Non era dunque ancora costruito quando Cesare, dopo lunga titubanza, consapevole dell'atto grave e irrevocabile che l'attraversameto del Rubicone avrebbe comportato secondo Plutarco e Svetonio, sorvolando completamente la topografia, a cui è solitamente attento nei suoi scritti, secondo l'autore del De bello civili, Cesare entra in Ariminum oltrepassando dopo il Rubicone anche il Marecchia.
Ancora oggi è utilizzato per il transito veicolare ordinario, nonostante il progetto di riqualificazione dell'area che entro il 2017 avrebbe dovuto pedonalizzarlo.

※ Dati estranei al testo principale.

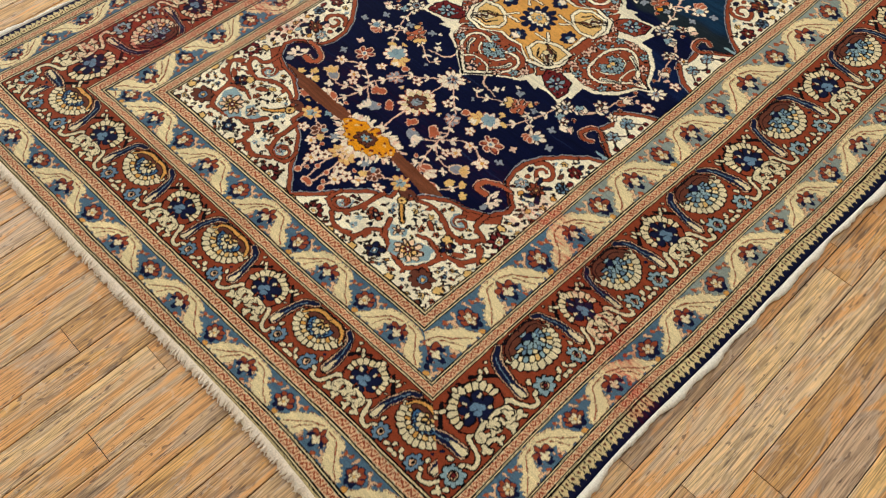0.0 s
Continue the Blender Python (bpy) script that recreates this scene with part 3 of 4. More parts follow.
def draw_main(fan_blue):
    """One repeat of the wide border: a fan palmette between two navy flowers. x along the side, y from the inner to the outer edge."""
    c = Cartoon(-135, 0, 135, 112, "rust")
    # fan: two rows of blunt petals round a blue band, its arch towards the inner edge
    c.oval(0, 30, 52, 26, "black")
    c.oval(0, 30, 49, 24, "brown")
    c.blocks(0, 32, 54, 44, 13, 14, -8, 196, ("cream", "cream", "ivory"))
    c.blocks(0, 32, 39, 30, 8, 12, -4, 188, ("gold", "cream", "ochre", "cream") if fan_blue else ("leaf", "sky", "gold", "leaf", "sky"))
    c.poly([(29.5 * math.cos(radians(a)), 30 + 22 * math.sin(radians(a))) for a in range(-20, 201, 10)], "black")
    c.poly([(28 * math.cos(radians(a)), 30 + 20.5 * math.sin(radians(a))) for a in range(-18, 199, 9)], "blue" if fan_blue else "slate")
    if fan_blue:
        for k in range(7):
            a = radians(-14 + 208 * k / 6)
            c.petals(21 * math.cos(a), 36 + 15 * math.sin(a), 2.6, 2.2, 4, "navy", 30 * k)
            c.oval(21 * math.cos(a), 36 + 15 * math.sin(a), 2.2, 2.2, "sky")
        c.petals(0, 30, 12, 5, 6, "ivory", -10, 200, 1.5, 1, 1.2)
        c.petals(0, 22, 8, 4, 4, "gold", 0, 180, 1.4, 1, 1.0, "brown")
    else:
        c.blocks(0, 31, 27, 20, 7, 9, -10, 200, ("sky", "slate", "leaf"))
        c.oval(0, 28, 15, 10, "black")
        c.petals(0, 32, 9, 4, 6, "sky", -20, 220, 1.4, 1, 1.2)
        c.oval(0, 24, 8, 7, "navy")
        c.oval(-2, 14, 8, 6, "sky")
    for s in (-1, 1):
        arch = [(s * 2, 10), (s * 20, 9), (s * 38, 16), (s * 48, 32)]
        c.stroke(arch, 11, "black", 6)
        c.stroke(arch, 8, "ochre" if fan_blue else "brown", 3.5)
        c.stroke([(s * 2, 3.5), (s * 24, 3), (s * 42, 9), (s * 54, 22)], 2.2, "peach")
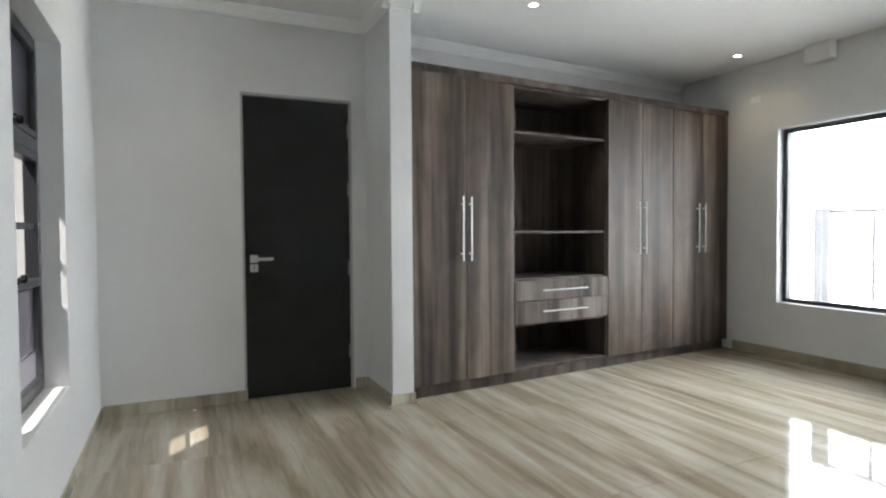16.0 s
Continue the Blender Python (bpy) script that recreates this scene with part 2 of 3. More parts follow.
def setting(name, boxes, material, label, category, bevel=0.0, m=None):
    bm = bmesh.new()
    for lo, hi in boxes:
        add_box(bm, lo, hi, bevel)
    ob = new(name, finish(name, bm, material))
    if m is not None:
        ob.matrix_world = m
    return tagged(ob, label, category, kind="structure")


# ---- large structure ----
CEIL = 2.62          # ceiling height
END_X = 0.03         # end wall of the corridor
FAR_Y = 7.00         # far bedroom wall
RIGHT_X = 5.22       # bedroom window wall
TURN = 5.8           # the wardrobe wall runs at a slight angle, degrees
C_POSE = pose(END_X, 2.052, 0, 0, 0, 5.4)   # corridor: x along it, y across it from the door wall's face
W_POSE = pose(1.86, 6.52, 0, 0, 0, TURN)

ground = setting("ground", [((-60, -60, -0.40), (60, 60, -0.16))], PAVING, "pale paved ground around the house", "ground")
floor_bed = setting("floor_bedroom", [((-0.02, 2.20, -0.15), (RIGHT_X + 0.02, 7.75, -0.007))], GROUT, "grout bed under streaked polished porcelain floor tiles", "floor")
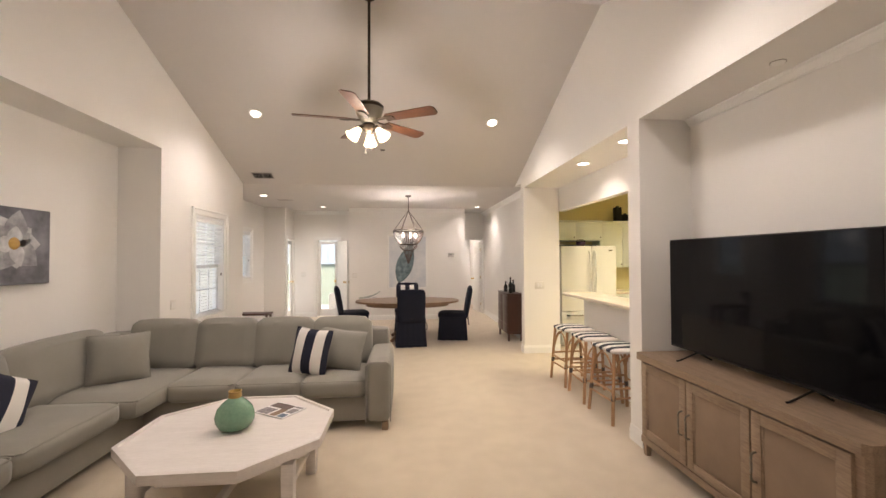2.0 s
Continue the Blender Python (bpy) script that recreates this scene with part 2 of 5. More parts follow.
# living room
setting("wall_east_living", join(
    wall_mesh("x", EAST, 2.52, -2.2, BED_N, 0, EAVE_Z),
    wall_mesh("x", EAST, 2.30, CORR_N, 1.53, 0, EAVE_Z),
    wall_mesh("x", EAST, 2.30, 3.42, 3.60, 0, EAVE_Z),
    wall_mesh("x", EAST, 2.30, 1.53, 3.42, 2.70, EAVE_Z),
    wall_mesh("x", EAST, 2.30, 3.60, 6.76, 2.70, EAVE_Z),
    wall_mesh("x", EAST, 2.30, CORR_S, CORR_N, 2.72, EAVE_Z),
    prism([(0.8, EAVE_Z), (VALLEY_Y, EAVE_Z), (RIDGE_Y, RIDGE_Z + 0.02)], (EAST, 2.30), "x")),
    PAINT, "white painted drywall with a television niche and a wide opening to the kitchen bar", "wall")
setting("wall_niche_television", join(
    wall_mesh("x", 2.62, 2.70, 1.53, 3.42, 0, EAVE_Z),
    wall_mesh("y", 3.42, 3.60, 2.30, 2.86, 0, EAVE_Z), wall_mesh("y", 1.44, 1.53, 2.30, CORR_E, 0, EAVE_Z),
    rounded(2.30, 1.53, 2.70, 2.62, 3.42, 2.80, 0)), PAINT, "white painted recess behind the television", "wall")
setting("wall_pier_kitchen", wall_mesh("y", 6.76, 6.92, EAST, 2.76, 0, EAVE_Z), PAINT, "white painted pier beside the kitchen opening", "wall")
setting("wall_kitchen_header", join(wall_mesh("x", 2.76, 2.86, 3.60, 6.76, 2.31, 3.0), rounded(2.30, 3.60, 2.70, 2.76, 6.76, 2.78, 0)), PAINT, "white dropped header and soffit over the breakfast bar", "wall")
setting("wall_west_living", join(
    wall_mesh("x", WEST, -2.60, 4.99, VALLEY_Y, 0, EAVE_Z, [(5.74, 6.60, 0.77, 2.12)]),
    wall_mesh("x", WEST, -2.60, -2.2, 4.99, 2.78, EAVE_Z), wall_mesh("x", WEST, -2.95, -2.2, 0.4, 0, 2.78),
    prism([(0.8, EAVE_Z), (VALLEY_Y, EAVE_Z), (RIDGE_Y, RIDGE_Z + 0.02)], (-2.60, WEST), "x")), PAINT, "white painted drywall with a shallow sofa niche and a window", "wall")
setting("wall_niche_sofa", join(wall_mesh("x", -2.90, -3.05, 0.4, 4.99, 0, 2.95), wall_mesh("y", 4.99, 5.12, -2.90, -2.60, 0, 2.95), rounded(-2.90, 0.4, 2.78, -2.60, 4.99, 2.9, 0)), PAINT, "white painted recess behind the sofa", "wall")
setting("wall_south_living", wall_mesh("y", -2.2, -2.35, -3.0, 2.7, 0, EAVE_Z), PAINT, "plain white painted wall behind the seating", "wall")
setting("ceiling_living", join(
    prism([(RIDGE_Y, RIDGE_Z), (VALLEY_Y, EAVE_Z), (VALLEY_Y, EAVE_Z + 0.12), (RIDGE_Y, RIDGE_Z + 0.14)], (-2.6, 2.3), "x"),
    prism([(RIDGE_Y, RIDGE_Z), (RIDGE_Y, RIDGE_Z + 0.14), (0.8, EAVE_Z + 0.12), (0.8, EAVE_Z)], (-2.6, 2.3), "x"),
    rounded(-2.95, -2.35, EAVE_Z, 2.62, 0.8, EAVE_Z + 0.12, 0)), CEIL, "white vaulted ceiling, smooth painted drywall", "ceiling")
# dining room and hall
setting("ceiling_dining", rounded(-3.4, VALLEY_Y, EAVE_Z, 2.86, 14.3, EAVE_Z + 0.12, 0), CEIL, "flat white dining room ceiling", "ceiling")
setting("wall_dining_west", join(
    wall_mesh("x", -3.20, -3.35, 7.17, 10.60, 0, EAVE_Z, [(8.95, 9.72, 1.12, 2.14)]), wall_mesh("y", 7.17, 7.30, -3.20, -2.60, 0, EAVE_Z),
    wall_mesh("y", 10.60, 10.72, -3.35, -2.70, 0, EAVE_Z)), PAINT, "white painted dining room wall with a small window", "wall")
setting("wall_alcove", join(
    wall_mesh("x", -2.70, -2.82, 10.72, 11.52, 0, EAVE_Z, [(10.78, 11.36, 0, 2.05)]),
    wall_mesh("y", 11.40, 11.52, -2.70, -1.16, 0, EAVE_Z, [(-2.08, -1.56, 0, 2.03)]), wall_mesh("x", -1.16, -1.04, 10.77, 11.52, 0, EAVE_Z)), PAINT, "white painted alcove walls round a glazed door", "wall")
setting("wall_dining_north", wall_mesh("y", 10.65, 10.77, -1.16, 1.75, 0, EAVE_Z), PAINT, "white painted dining room end wall", "wall")
setting("wall_hall", join(
    wall_mesh("x", 1.75, 1.63, 10.77, 11.60, 0, EAVE_Z), wall_mesh("y", 11.60, 11.72, 1.63, 2.43, 0, EAVE_Z, [(1.83, 2.37, 0, 2.05)]),
    wall_mesh("x", 2.43, 2.55, 6.92, 14.2, 0, EAVE_Z), wall_mesh("y", 14.1, 14.2, 1.2, 2.43, 0, EAVE_Z), wall_mesh("x", 1.3, 1.2, 11.72, 14.1, 0, EAVE_Z)), PAINT, "white painted hall walls beyond the dining room", "wall")
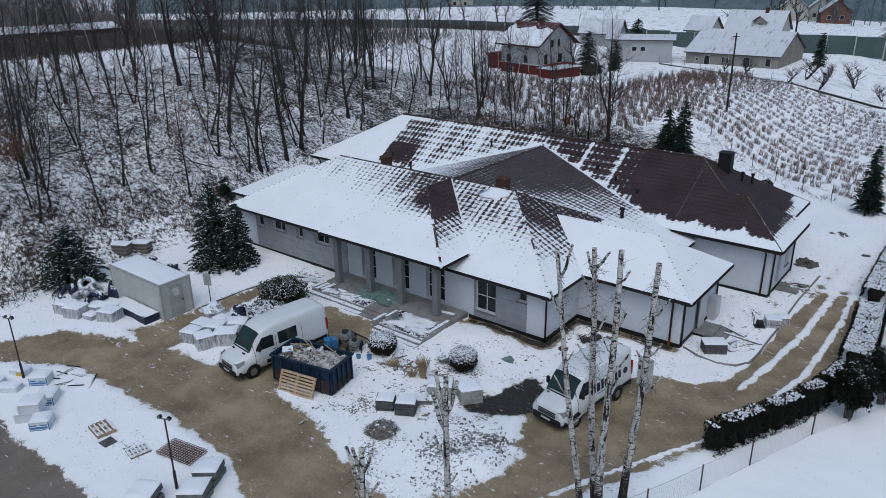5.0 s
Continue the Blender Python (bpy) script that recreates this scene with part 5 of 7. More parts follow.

L'arco di Augusto segnava il limite sud-orientale della città, segnava la fine del maggiore dei decumani e l'inizio della Via Flaminia. Non era un arco di trionfo. Costruito nel 27 a.C. in pietra d'Istria, fu dedicato dal Senato ad Augusto, che aveva fatto restaurare la Via Flaminia.
Il fornice è troppo grande per ospitare una porta, a simboleggiare l'inutilità di una difesa grazie alla riuscita della politica della pax augustea. Oggi la parte superiore ospita la merlatura medioevale, quando l'arco divenne parte del sistema di mura della città, abbattute durante l'epoca fascista. All'epoca la sommità della porta ospitava la statua bronzea di augusto su una quadriga. Presso i due capitelli esterni (rivolti verso Roma) sono presenti due clipei con le raffigurazioni delle divinità Giove e Apollo, mentre presso i due capitelli interni (rivolti verso l'abitato storico di Rimini) Nettuno e la dea Roma.